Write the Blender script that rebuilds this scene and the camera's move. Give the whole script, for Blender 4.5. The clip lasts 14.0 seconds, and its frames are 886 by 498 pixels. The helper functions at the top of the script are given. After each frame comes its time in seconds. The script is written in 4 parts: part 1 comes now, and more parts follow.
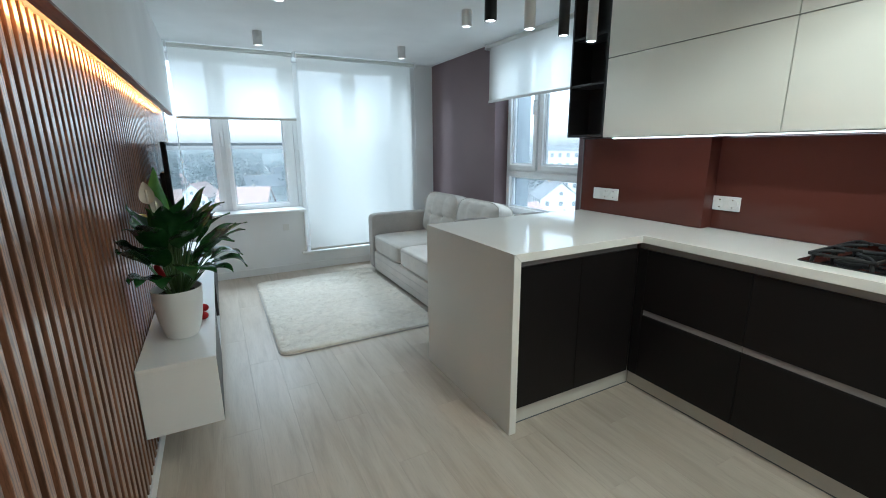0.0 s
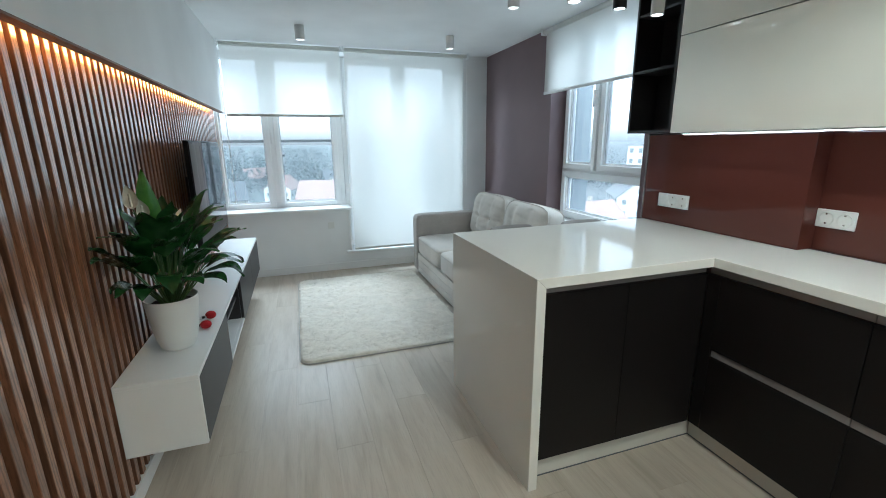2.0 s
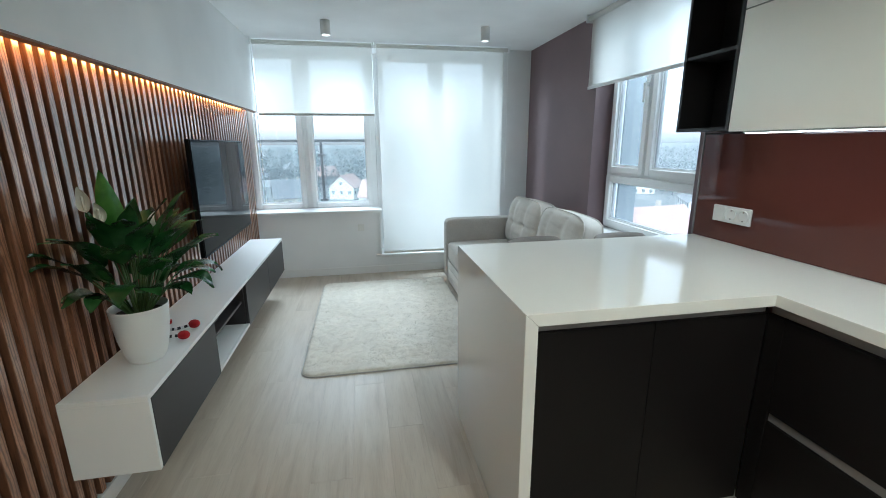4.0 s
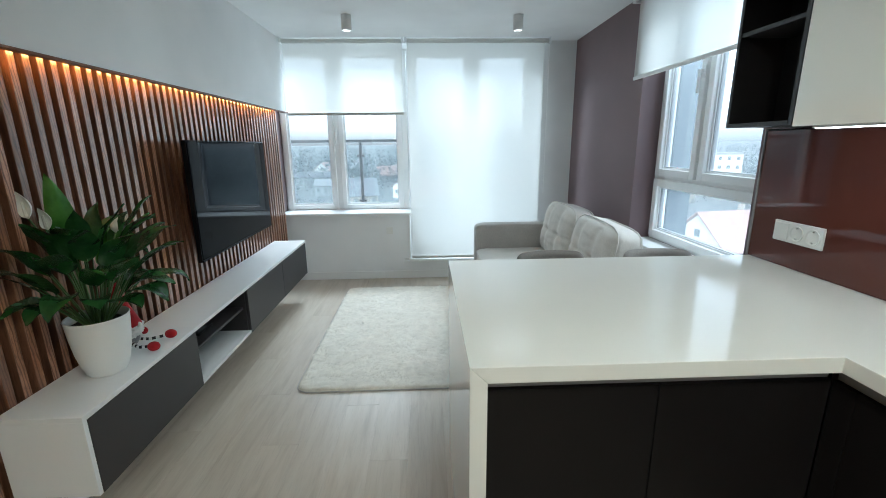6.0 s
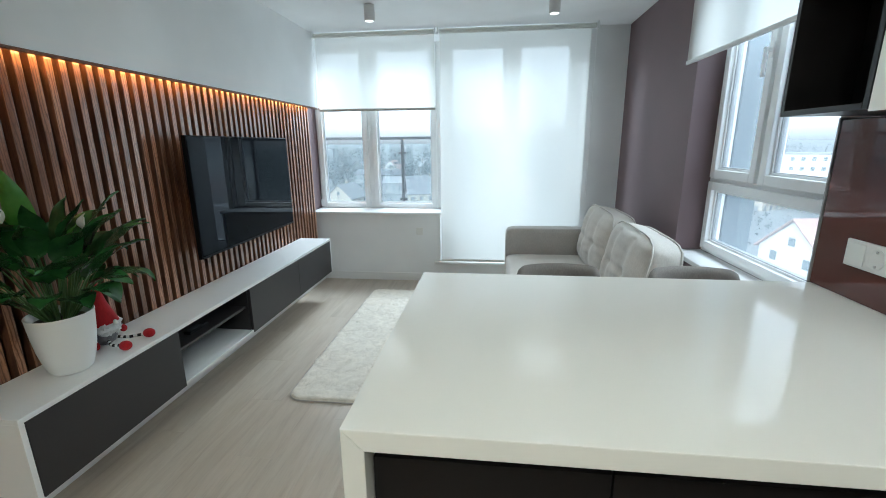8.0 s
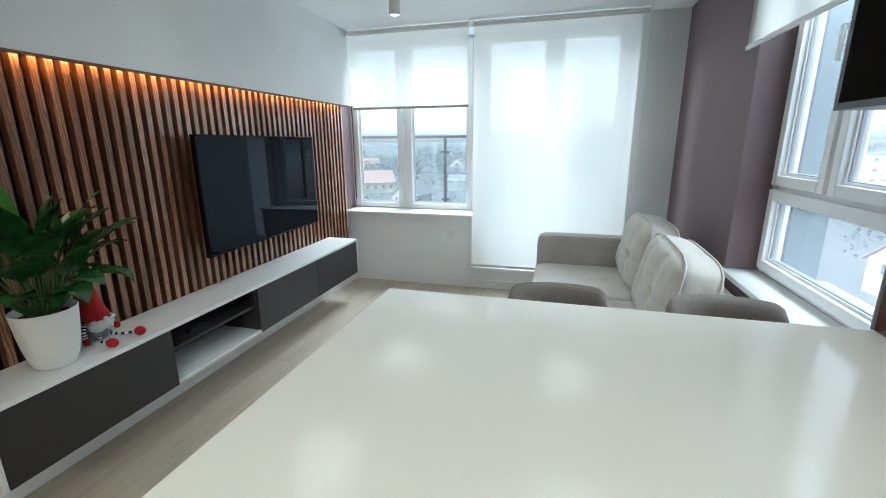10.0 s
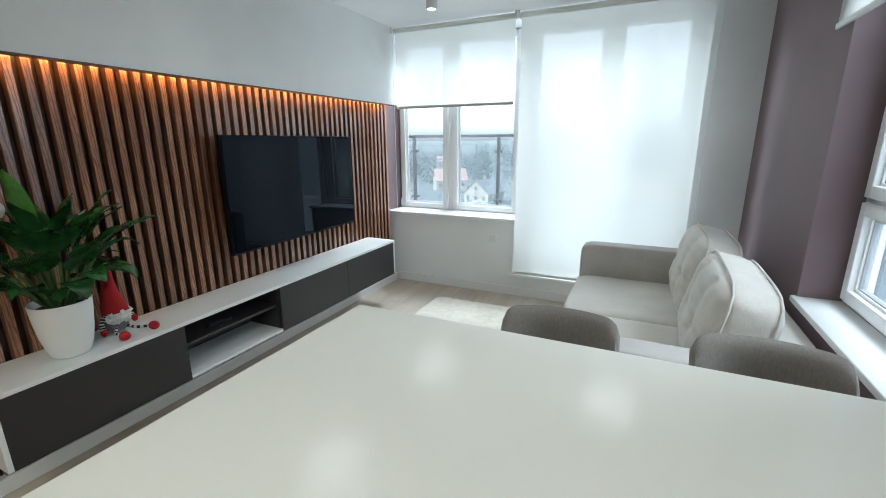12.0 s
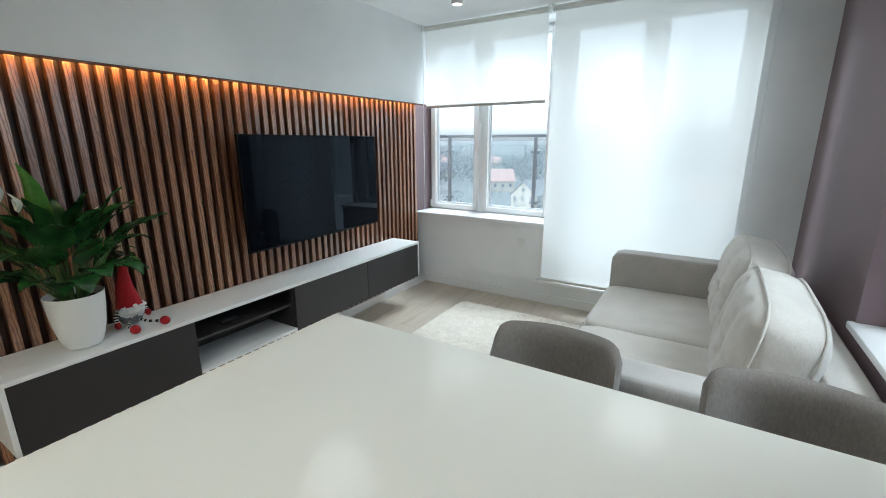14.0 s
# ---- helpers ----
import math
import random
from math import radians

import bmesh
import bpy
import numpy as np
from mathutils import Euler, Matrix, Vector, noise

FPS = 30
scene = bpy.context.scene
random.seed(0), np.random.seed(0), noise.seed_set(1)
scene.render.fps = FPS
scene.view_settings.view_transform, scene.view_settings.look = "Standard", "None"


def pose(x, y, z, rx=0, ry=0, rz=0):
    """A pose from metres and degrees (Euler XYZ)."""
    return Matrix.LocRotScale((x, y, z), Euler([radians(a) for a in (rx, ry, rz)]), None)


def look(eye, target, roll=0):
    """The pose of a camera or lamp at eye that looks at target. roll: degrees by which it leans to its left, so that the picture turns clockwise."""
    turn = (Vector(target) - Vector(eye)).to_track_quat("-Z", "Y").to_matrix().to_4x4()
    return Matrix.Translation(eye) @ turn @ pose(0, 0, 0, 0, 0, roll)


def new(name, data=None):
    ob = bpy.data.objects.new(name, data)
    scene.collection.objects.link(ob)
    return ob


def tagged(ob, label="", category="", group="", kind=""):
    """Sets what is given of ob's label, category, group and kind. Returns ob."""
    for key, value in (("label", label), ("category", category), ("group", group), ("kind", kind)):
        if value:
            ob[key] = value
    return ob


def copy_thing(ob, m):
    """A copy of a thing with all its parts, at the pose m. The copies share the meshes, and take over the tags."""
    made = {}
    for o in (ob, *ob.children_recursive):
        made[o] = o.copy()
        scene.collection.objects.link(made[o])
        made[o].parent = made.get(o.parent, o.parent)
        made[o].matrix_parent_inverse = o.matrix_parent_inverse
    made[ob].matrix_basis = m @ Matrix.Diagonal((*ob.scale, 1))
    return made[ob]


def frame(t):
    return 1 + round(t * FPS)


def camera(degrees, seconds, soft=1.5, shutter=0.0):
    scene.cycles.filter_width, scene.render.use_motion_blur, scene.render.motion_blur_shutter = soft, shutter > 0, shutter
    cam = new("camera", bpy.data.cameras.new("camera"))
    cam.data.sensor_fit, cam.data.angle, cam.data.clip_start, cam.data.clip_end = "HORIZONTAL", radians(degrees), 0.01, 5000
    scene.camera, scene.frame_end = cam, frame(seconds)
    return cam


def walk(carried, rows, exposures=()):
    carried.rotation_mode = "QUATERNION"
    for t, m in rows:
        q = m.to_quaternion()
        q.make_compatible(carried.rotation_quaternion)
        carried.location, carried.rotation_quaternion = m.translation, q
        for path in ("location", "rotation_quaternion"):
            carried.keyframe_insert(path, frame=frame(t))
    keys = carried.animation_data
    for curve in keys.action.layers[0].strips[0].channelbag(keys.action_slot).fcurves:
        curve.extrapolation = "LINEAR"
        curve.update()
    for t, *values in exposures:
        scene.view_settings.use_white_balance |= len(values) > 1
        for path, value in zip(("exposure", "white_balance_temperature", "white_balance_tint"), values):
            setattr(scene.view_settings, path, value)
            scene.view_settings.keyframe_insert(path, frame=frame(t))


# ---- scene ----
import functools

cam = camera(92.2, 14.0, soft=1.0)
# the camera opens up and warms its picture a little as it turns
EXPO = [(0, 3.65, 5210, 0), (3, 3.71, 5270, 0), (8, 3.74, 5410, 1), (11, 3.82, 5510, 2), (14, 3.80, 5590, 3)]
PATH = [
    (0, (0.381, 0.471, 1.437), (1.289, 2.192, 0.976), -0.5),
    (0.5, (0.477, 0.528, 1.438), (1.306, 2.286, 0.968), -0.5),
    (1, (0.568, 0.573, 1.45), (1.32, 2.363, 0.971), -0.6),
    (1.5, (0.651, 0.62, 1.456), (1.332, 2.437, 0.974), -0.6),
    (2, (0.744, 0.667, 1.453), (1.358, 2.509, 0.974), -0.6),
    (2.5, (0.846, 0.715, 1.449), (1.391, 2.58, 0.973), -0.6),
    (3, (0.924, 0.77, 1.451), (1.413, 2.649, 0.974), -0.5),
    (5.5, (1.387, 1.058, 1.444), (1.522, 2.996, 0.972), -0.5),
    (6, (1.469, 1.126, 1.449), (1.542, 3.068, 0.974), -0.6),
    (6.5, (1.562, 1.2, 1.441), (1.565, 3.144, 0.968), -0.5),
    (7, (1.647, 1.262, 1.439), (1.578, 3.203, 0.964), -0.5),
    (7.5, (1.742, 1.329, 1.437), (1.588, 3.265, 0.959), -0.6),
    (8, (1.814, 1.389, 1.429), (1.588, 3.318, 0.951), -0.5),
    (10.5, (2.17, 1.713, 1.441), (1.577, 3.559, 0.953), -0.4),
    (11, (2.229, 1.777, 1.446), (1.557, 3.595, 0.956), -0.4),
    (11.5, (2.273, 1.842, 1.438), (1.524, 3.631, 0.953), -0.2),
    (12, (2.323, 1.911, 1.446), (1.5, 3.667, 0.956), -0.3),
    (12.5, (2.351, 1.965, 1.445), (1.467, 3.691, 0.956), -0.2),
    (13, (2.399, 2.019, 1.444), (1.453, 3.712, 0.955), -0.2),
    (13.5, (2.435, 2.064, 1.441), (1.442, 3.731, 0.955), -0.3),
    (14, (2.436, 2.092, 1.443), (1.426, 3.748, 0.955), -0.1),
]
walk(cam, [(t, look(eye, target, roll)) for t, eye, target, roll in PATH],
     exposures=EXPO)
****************
- **SHORT PROBLEM**: Write out the full listing verbatim, excluding its pictures.

- **REPLY TO THE TASK**:
Write the Blender script that rebuilds this scene and the camera's move. Give the whole script, for Blender 4.5. The clip lasts 14.0 seconds, and its frames are 886 by 498 pixels. The helper functions at the top of the script are given. After each frame comes its time in seconds. The script is written in 4 parts: part 1 comes now, and more parts follow.
0.0 s
2.0 s
4.0 s
6.0 s
8.0 s
10.0 s
12.0 s
14.0 s
# ---- helpers ----
import math
import random
from math import radians

import bmesh
import bpy
import numpy as np
from mathutils import Euler, Matrix, Vector, noise

FPS = 30
scene = bpy.context.scene
random.seed(0), np.random.seed(0), noise.seed_set(1)
scene.render.fps = FPS
scene.view_settings.view_transform, scene.view_settings.look = "Standard", "None"


def pose(x, y, z, rx=0, ry=0, rz=0):
    """A pose from metres and degrees (Euler XYZ)."""
    return Matrix.LocRotScale((x, y, z), Euler([radians(a) for a in (rx, ry, rz)]), None)


def look(eye, target, roll=0):
    """The pose of a camera or lamp at eye that looks at target. roll: degrees by which it leans to its left, so that the picture turns clockwise."""
    turn = (Vector(target) - Vector(eye)).to_track_quat("-Z", "Y").to_matrix().to_4x4()
    return Matrix.Translation(eye) @ turn @ pose(0, 0, 0, 0, 0, roll)


def new(name, data=None):
    ob = bpy.data.objects.new(name, data)
    scene.collection.objects.link(ob)
    return ob


def tagged(ob, label="", category="", group="", kind=""):
    """Sets what is given of ob's label, category, group and kind. Returns ob."""
    for key, value in (("label", label), ("category", category), ("group", group), ("kind", kind)):
        if value:
            ob[key] = value
    return ob


def copy_thing(ob, m):
    """A copy of a thing with all its parts, at the pose m. The copies share the meshes, and take over the tags."""
    made = {}
    for o in (ob, *ob.children_recursive):
        made[o] = o.copy()
        scene.collection.objects.link(made[o])
        made[o].parent = made.get(o.parent, o.parent)
        made[o].matrix_parent_inverse = o.matrix_parent_inverse
    made[ob].matrix_basis = m @ Matrix.Diagonal((*ob.scale, 1))
    return made[ob]


def frame(t):
    return 1 + round(t * FPS)


def camera(degrees, seconds, soft=1.5, shutter=0.0):
    scene.cycles.filter_width, scene.render.use_motion_blur, scene.render.motion_blur_shutter = soft, shutter > 0, shutter
    cam = new("camera", bpy.data.cameras.new("camera"))
    cam.data.sensor_fit, cam.data.angle, cam.data.clip_start, cam.data.clip_end = "HORIZONTAL", radians(degrees), 0.01, 5000
    scene.camera, scene.frame_end = cam, frame(seconds)
    return cam


def walk(carried, rows, exposures=()):
    carried.rotation_mode = "QUATERNION"
    for t, m in rows:
        q = m.to_quaternion()
        q.make_compatible(carried.rotation_quaternion)
        carried.location, carried.rotation_quaternion = m.translation, q
        for path in ("location", "rotation_quaternion"):
            carried.keyframe_insert(path, frame=frame(t))
    keys = carried.animation_data
    for curve in keys.action.layers[0].strips[0].channelbag(keys.action_slot).fcurves:
        curve.extrapolation = "LINEAR"
        curve.update()
    for t, *values in exposures:
        scene.view_settings.use_white_balance |= len(values) > 1
        for path, value in zip(("exposure", "white_balance_temperature", "white_balance_tint"), values):
            setattr(scene.view_settings, path, value)
            scene.view_settings.keyframe_insert(path, frame=frame(t))


# ---- scene ----
import functools

cam = camera(92.2, 14.0, soft=1.0)
# the camera opens up and warms its picture a little as it turns
EXPO = [(0, 3.65, 5210, 0), (3, 3.71, 5270, 0), (8, 3.74, 5410, 1), (11, 3.82, 5510, 2), (14, 3.80, 5590, 3)]
PATH = [
    (0, (0.381, 0.471, 1.437), (1.289, 2.192, 0.976), -0.5),
    (0.5, (0.477, 0.528, 1.438), (1.306, 2.286, 0.968), -0.5),
    (1, (0.568, 0.573, 1.45), (1.32, 2.363, 0.971), -0.6),
    (1.5, (0.651, 0.62, 1.456), (1.332, 2.437, 0.974), -0.6),
    (2, (0.744, 0.667, 1.453), (1.358, 2.509, 0.974), -0.6),
    (2.5, (0.846, 0.715, 1.449), (1.391, 2.58, 0.973), -0.6),
    (3, (0.924, 0.77, 1.451), (1.413, 2.649, 0.974), -0.5),
    (5.5, (1.387, 1.058, 1.444), (1.522, 2.996, 0.972), -0.5),
    (6, (1.469, 1.126, 1.449), (1.542, 3.068, 0.974), -0.6),
    (6.5, (1.562, 1.2, 1.441), (1.565, 3.144, 0.968), -0.5),
    (7, (1.647, 1.262, 1.439), (1.578, 3.203, 0.964), -0.5),
    (7.5, (1.742, 1.329, 1.437), (1.588, 3.265, 0.959), -0.6),
    (8, (1.814, 1.389, 1.429), (1.588, 3.318, 0.951), -0.5),
    (10.5, (2.17, 1.713, 1.441), (1.577, 3.559, 0.953), -0.4),
    (11, (2.229, 1.777, 1.446), (1.557, 3.595, 0.956), -0.4),
    (11.5, (2.273, 1.842, 1.438), (1.524, 3.631, 0.953), -0.2),
    (12, (2.323, 1.911, 1.446), (1.5, 3.667, 0.956), -0.3),
    (12.5, (2.351, 1.965, 1.445), (1.467, 3.691, 0.956), -0.2),
    (13, (2.399, 2.019, 1.444), (1.453, 3.712, 0.955), -0.2),
    (13.5, (2.435, 2.064, 1.441), (1.442, 3.731, 0.955), -0.3),
    (14, (2.436, 2.092, 1.443), (1.426, 3.748, 0.955), -0.1),
]
walk(cam, [(t, look(eye, target, roll)) for t, eye, target, roll in PATH],
     exposures=EXPO)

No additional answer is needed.